Crematie
Bij de hindoes is het gebruikelijk dat het dode lichaam wordt gecremeerd. Mocht een hindoe de voorkeur hebben om begraven te worden, dan wordt daar gehoor aan gegeven. De wil van de overledene is doorslaggevend.
Het cremeren van het lichaam heeft een reden. Het lichaam bestaat uit vijf hoofdelementen: water, lucht, delen van de ether, delen van de bodem en aarde. De hoofdelementen moeten zo snel mogelijk naar hun oervorm terug. Wanneer iemand begraven wordt duurt het terugkeren naar de oervorm heel lang. Bij een crematie is het lichaam binnen een paar uren geheel tot as vergaan. Op dat moment is alles terug naar de oervorm. Daarom geven de hindoe’s de voorkeur aan cremeren.
De hindoes hebben het liefst dat de laatste rituelen rond een overledene zo snel mogelijk plaatsvinden. Het is in Nederland echter niet altijd mogelijk om de volgende dag te cremeren.

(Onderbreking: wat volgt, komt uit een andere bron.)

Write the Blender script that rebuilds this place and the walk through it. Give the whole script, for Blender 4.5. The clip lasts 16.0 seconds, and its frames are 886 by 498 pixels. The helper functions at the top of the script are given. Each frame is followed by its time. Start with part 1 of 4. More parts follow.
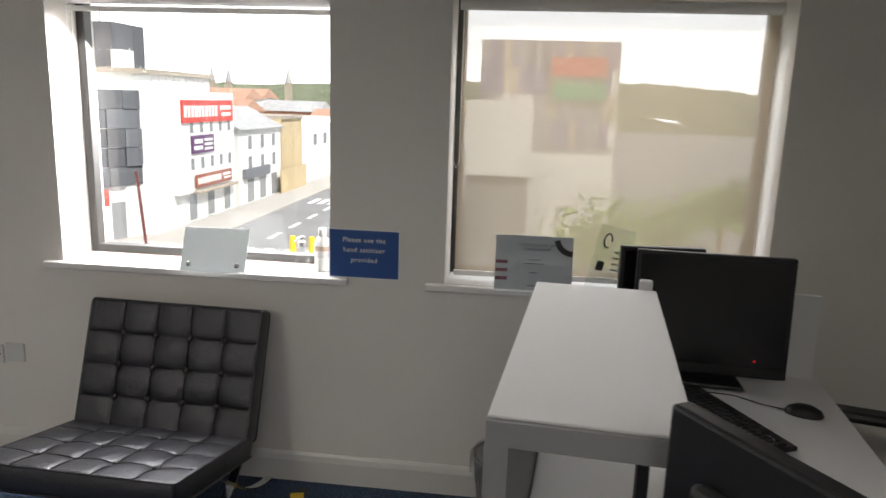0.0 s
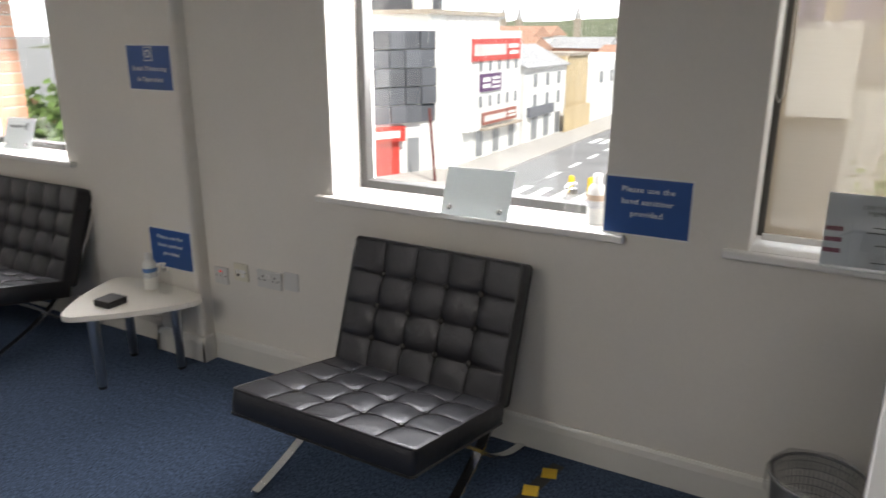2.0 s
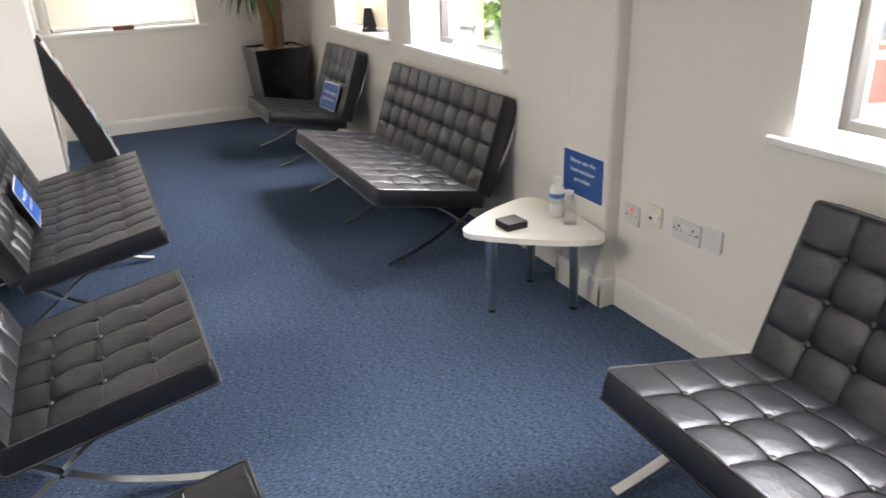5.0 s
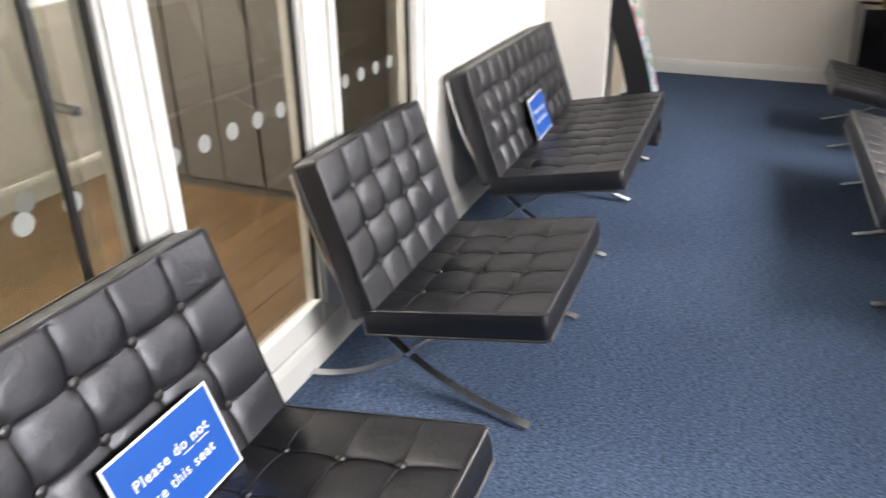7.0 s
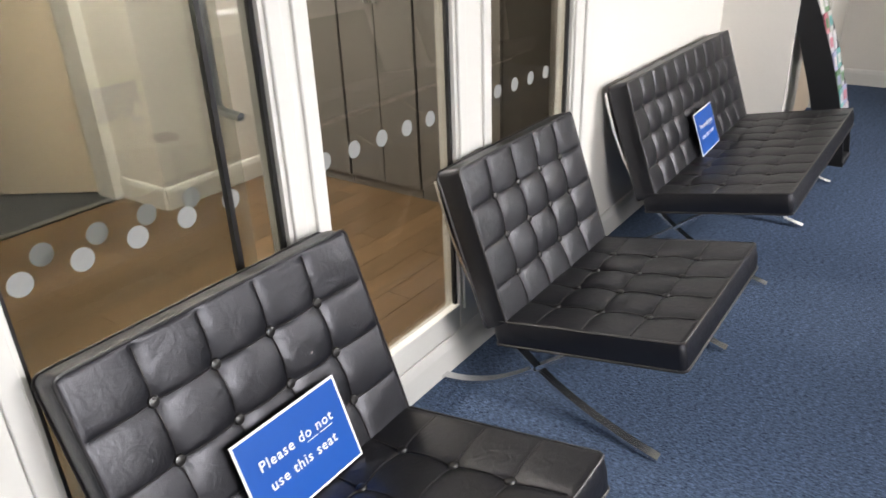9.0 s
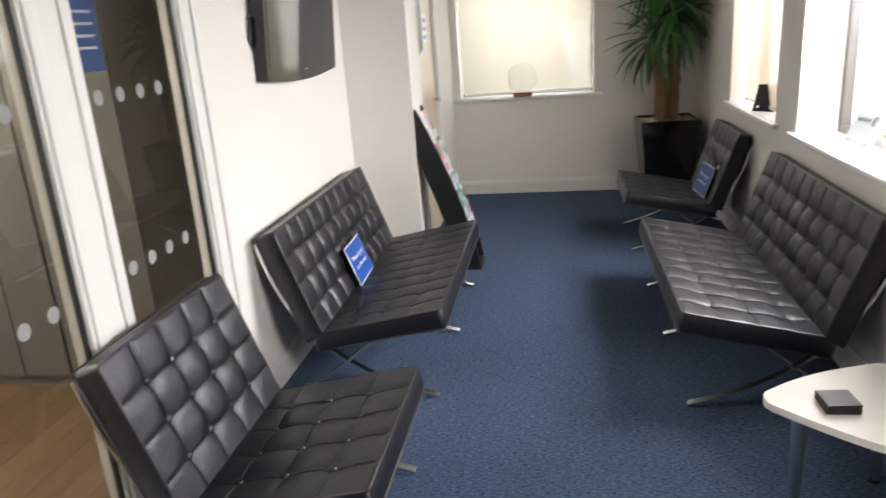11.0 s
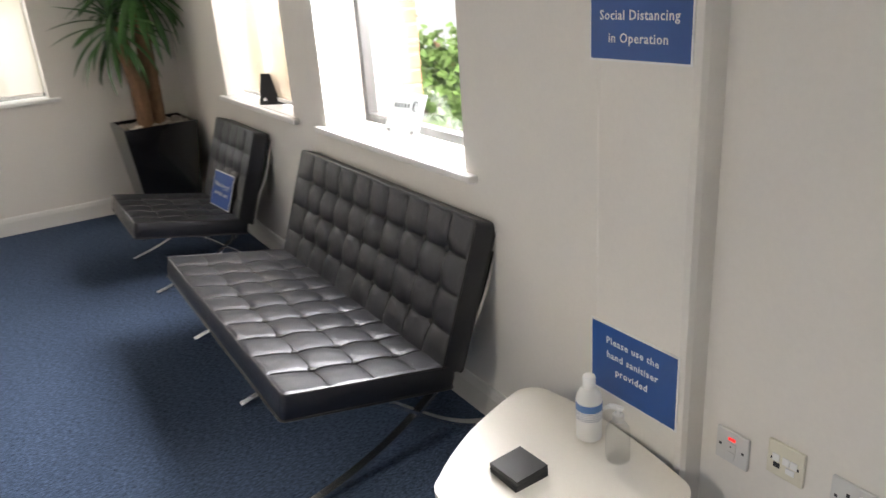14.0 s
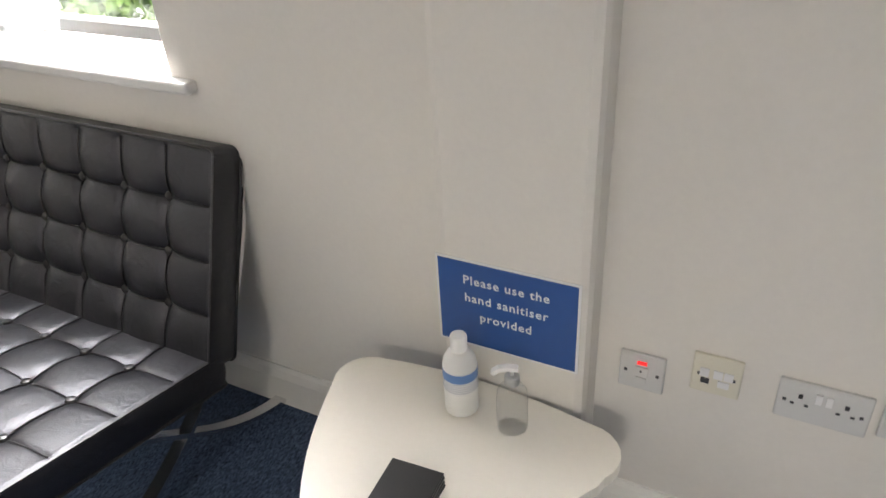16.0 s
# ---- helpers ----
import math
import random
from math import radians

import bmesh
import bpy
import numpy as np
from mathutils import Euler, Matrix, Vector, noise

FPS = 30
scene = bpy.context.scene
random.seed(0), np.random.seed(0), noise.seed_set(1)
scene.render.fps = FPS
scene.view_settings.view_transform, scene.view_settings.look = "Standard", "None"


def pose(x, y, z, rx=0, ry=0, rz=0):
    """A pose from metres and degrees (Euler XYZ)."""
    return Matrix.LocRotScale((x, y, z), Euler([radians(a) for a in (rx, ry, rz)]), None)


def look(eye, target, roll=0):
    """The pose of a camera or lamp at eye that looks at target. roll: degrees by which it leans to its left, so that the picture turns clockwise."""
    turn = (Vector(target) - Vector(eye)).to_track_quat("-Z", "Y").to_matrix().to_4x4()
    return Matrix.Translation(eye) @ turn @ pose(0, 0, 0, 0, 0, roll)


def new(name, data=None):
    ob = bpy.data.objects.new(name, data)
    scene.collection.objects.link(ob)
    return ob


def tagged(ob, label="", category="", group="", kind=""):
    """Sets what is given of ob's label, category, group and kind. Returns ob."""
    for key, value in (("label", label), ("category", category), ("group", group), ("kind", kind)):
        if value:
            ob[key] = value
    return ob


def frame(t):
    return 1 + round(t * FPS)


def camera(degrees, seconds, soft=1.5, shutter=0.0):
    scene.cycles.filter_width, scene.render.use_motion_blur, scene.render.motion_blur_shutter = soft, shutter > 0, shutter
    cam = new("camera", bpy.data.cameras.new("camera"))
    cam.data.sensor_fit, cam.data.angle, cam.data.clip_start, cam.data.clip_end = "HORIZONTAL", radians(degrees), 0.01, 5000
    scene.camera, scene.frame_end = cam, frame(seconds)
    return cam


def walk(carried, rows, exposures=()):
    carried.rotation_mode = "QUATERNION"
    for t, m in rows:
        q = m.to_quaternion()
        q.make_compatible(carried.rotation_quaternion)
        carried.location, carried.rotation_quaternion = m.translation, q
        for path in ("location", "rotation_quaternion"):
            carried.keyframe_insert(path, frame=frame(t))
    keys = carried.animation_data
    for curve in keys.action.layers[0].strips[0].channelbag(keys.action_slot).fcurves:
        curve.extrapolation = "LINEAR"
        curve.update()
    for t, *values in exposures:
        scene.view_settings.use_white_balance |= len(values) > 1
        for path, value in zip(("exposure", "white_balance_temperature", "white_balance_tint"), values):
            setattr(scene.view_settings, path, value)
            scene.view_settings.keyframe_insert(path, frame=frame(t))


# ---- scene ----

Het lichaam wordt daarom in een rouwcentrum opgebaard. Elke dag wordt er een kleine dienst gehouden waarin voor de zielenrust van de overledene wordt gebeden. Er wordt dan voorgelezen uit de Ramayana. De kist is meestal open. De plechtigheden worden besloten met rijstballetjes. Deze balletjes symboliseren de elementen waaruit het lichaam is opgebouwd: ether, vuur, water, aarde en lucht. Daarnaast worden door de familie bloemen, wierook en rijstkorrels als offer in de kist gelegd, waarna deze wordt gesloten. Na de dienst in het rouwcentrum gaat de familie in gezelschap van het rouwbezoek terug naar huis, voor opnieuw een korte gebedsdienst.